• [What to produce]
Copy out all of the material, matching it word for word.

-- Supplied information start --

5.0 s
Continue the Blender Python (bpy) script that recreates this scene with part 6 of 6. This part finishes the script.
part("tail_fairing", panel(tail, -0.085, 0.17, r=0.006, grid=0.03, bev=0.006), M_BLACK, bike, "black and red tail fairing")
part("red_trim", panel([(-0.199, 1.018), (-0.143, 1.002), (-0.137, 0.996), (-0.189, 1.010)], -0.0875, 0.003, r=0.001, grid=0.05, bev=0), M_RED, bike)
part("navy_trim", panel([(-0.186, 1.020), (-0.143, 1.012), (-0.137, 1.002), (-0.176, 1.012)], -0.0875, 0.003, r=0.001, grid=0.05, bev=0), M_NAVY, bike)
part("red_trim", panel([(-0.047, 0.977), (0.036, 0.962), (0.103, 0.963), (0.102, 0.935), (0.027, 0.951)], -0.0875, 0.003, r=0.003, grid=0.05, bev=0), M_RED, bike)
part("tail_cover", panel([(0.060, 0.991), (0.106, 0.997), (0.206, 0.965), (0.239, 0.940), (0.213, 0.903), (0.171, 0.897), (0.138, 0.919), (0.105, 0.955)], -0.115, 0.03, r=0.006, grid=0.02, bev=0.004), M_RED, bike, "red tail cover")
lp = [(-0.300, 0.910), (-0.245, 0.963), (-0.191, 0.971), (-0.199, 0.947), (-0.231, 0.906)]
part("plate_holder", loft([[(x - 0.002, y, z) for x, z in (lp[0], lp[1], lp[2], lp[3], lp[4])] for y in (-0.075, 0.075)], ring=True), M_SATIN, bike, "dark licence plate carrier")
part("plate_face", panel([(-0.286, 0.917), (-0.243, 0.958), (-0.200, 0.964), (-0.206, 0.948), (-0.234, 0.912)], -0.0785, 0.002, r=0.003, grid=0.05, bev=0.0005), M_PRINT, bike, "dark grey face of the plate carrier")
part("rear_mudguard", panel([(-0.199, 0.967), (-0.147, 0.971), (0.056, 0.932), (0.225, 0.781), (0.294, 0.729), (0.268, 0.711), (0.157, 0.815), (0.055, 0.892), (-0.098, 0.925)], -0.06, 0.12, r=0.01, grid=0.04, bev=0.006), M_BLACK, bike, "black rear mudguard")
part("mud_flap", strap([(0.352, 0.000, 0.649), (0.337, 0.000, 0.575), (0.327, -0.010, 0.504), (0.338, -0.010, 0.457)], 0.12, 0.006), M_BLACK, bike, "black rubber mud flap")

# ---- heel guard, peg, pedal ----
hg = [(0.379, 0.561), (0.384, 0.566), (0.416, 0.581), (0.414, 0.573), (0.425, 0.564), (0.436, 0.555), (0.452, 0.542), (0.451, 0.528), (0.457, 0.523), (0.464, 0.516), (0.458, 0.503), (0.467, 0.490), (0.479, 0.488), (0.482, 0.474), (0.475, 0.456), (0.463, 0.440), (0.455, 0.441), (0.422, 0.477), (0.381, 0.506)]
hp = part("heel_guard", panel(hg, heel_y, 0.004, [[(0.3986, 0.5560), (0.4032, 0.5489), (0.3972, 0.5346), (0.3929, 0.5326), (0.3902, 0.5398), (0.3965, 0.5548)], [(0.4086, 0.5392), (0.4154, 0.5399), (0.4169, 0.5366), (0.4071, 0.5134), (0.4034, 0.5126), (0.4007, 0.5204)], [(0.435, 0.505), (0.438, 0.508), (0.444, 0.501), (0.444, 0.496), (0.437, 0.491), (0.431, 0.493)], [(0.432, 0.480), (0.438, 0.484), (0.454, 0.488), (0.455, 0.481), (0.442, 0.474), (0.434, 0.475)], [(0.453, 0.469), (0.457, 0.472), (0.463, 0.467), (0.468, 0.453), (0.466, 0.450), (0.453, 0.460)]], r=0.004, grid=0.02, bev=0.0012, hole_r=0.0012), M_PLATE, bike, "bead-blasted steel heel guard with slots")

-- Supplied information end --

• [Completed task]
5.0 s
Continue the Blender Python (bpy) script that recreates this scene with part 6 of 6. This part finishes the script.
part("tail_fairing", panel(tail, -0.085, 0.17, r=0.006, grid=0.03, bev=0.006), M_BLACK, bike, "black and red tail fairing")
part("red_trim", panel([(-0.199, 1.018), (-0.143, 1.002), (-0.137, 0.996), (-0.189, 1.010)], -0.0875, 0.003, r=0.001, grid=0.05, bev=0), M_RED, bike)
part("navy_trim", panel([(-0.186, 1.020), (-0.143, 1.012), (-0.137, 1.002), (-0.176, 1.012)], -0.0875, 0.003, r=0.001, grid=0.05, bev=0), M_NAVY, bike)
part("red_trim", panel([(-0.047, 0.977), (0.036, 0.962), (0.103, 0.963), (0.102, 0.935), (0.027, 0.951)], -0.0875, 0.003, r=0.003, grid=0.05, bev=0), M_RED, bike)
part("tail_cover", panel([(0.060, 0.991), (0.106, 0.997), (0.206, 0.965), (0.239, 0.940), (0.213, 0.903), (0.171, 0.897), (0.138, 0.919), (0.105, 0.955)], -0.115, 0.03, r=0.006, grid=0.02, bev=0.004), M_RED, bike, "red tail cover")
lp = [(-0.300, 0.910), (-0.245, 0.963), (-0.191, 0.971), (-0.199, 0.947), (-0.231, 0.906)]
part("plate_holder", loft([[(x - 0.002, y, z) for x, z in (lp[0], lp[1], lp[2], lp[3], lp[4])] for y in (-0.075, 0.075)], ring=True), M_SATIN, bike, "dark licence plate carrier")
part("plate_face", panel([(-0.286, 0.917), (-0.243, 0.958), (-0.200, 0.964), (-0.206, 0.948), (-0.234, 0.912)], -0.0785, 0.002, r=0.003, grid=0.05, bev=0.0005), M_PRINT, bike, "dark grey face of the plate carrier")
part("rear_mudguard", panel([(-0.199, 0.967), (-0.147, 0.971), (0.056, 0.932), (0.225, 0.781), (0.294, 0.729), (0.268, 0.711), (0.157, 0.815), (0.055, 0.892), (-0.098, 0.925)], -0.06, 0.12, r=0.01, grid=0.04, bev=0.006), M_BLACK, bike, "black rear mudguard")
part("mud_flap", strap([(0.352, 0.000, 0.649), (0.337, 0.000, 0.575), (0.327, -0.010, 0.504), (0.338, -0.010, 0.457)], 0.12, 0.006), M_BLACK, bike, "black rubber mud flap")

# ---- heel guard, peg, pedal ----
hg = [(0.379, 0.561), (0.384, 0.566), (0.416, 0.581), (0.414, 0.573), (0.425, 0.564), (0.436, 0.555), (0.452, 0.542), (0.451, 0.528), (0.457, 0.523), (0.464, 0.516), (0.458, 0.503), (0.467, 0.490), (0.479, 0.488), (0.482, 0.474), (0.475, 0.456), (0.463, 0.440), (0.455, 0.441), (0.422, 0.477), (0.381, 0.506)]
hp = part("heel_guard", panel(hg, heel_y, 0.004, [[(0.3986, 0.5560), (0.4032, 0.5489), (0.3972, 0.5346), (0.3929, 0.5326), (0.3902, 0.5398), (0.3965, 0.5548)], [(0.4086, 0.5392), (0.4154, 0.5399), (0.4169, 0.5366), (0.4071, 0.5134), (0.4034, 0.5126), (0.4007, 0.5204)], [(0.435, 0.505), (0.438, 0.508), (0.444, 0.501), (0.444, 0.496), (0.437, 0.491), (0.431, 0.493)], [(0.432, 0.480), (0.438, 0.484), (0.454, 0.488), (0.455, 0.481), (0.442, 0.474), (0.434, 0.475)], [(0.453, 0.469), (0.457, 0.472), (0.463, 0.467), (0.468, 0.453), (0.466, 0.450), (0.453, 0.460)]], r=0.004, grid=0.02, bev=0.0012, hole_r=0.0012), M_PLATE, bike, "bead-blasted steel heel guard with slots")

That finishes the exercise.